BREAKING

The Ceasefire That Does Not Apply Here

// KurdistanMonitor Dispatch 01

 

//Iranian drone and missile strikes on Kurdish opposition camps in the KRG have continued after the April 8 US-Iran ceasefire, killing at least four people in the past week.
//PDKI, Komala, and PAK positions across Erbil and Sulaymaniyah governorates have been targeted, with civilian camps and family housing among the sites hit.
//The KRG is absorbing sustained bombardment despite not being a party to the conflict, and Baghdad has shown no capacity to stop it.

 

The US-Iran ceasefire that took effect on April 8 ended the large-scale Iranian missile and drone barrages against Gulf states. It did not end them against the Kurdistan Region of Iraq.

On April 9, a drone attack was reported over Erbil. On April 10, explosions were heard in Khalifan and Harir in Erbil governorate. On April 14, one-way attack drones hit three targets: a PDKI camp near Koya, and two Komala camps in Sulaymaniyah and Erbil governorates. Fighter jets intercepted additional drones. Two people were wounded, including Ghazal Mawlan, a young female Peshmerga from Mahabad serving with the Komala Party. She died of her injuries the following day.

On April 17, the attacks escalated again. The PDKI reported a drone strike on its civilian camp at Jezhnikan, near Bahrka, killing a child and injuring another person. In a separate strike on a PDKI camp at Sidekan, two female Peshmerga were killed. The party attributed both attacks directly to the Islamic Republic.

None of this is new. It is the continuation of a campaign that has run without interruption since February 28. Since the start of the Iran war, the Kurdistan Region has absorbed over 700 drone and missile attacks. The Hengaw Organisation for Human Rights documented at least 112 strikes on Kurdish party-linked sites by mid-March, across Sulaymaniyah, Koya, Degala, Bahrka, Soran, and Khabat. Targets have included not only military positions but residential buildings, a medical centre, and a library. In one incident in Soran, an IRGC drone struck the private home of a PDKI member inside an urban area — a shift from targeting fixed party camps to going after individuals.

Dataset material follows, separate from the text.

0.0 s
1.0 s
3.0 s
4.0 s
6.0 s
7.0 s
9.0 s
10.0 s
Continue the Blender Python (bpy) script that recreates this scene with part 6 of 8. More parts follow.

The Khor Mor gas field, which supplies power stations across the Kurdistan Region, halted gas supplies in mid-April as a precaution against being targeted. The result was electricity blackouts across the region — a reminder that the effects of these strikes extend well beyond the party camps.

The KRG’s position throughout has been consistent and futile. It is not a party to this conflict. It has repeatedly condemned the strikes. President Nechirvan Barzani has called on Baghdad and the international community to intervene. The Peshmerga warned after the March 24 attack that killed six of its fighters in Soran that continued strikes “will not go unanswered.” But the federal Iraqi government lacks either the capability or the will to restrain Iran-backed groups operating from within its own territory. Foreign Minister Fuad Hussein acknowledged as much in a March interview, noting that the militias possess military, organisational, and parliamentary power.

The ceasefire between Washington and Tehran may be holding at the strategic level. At the level of a PDKI civilian camp near Bahrka, or a Komala position outside Sulaymaniyah, it does not exist. The CPFIK’s camps remain both too visible to hide and too exposed to defend — caught between a war that has paused and one that has not.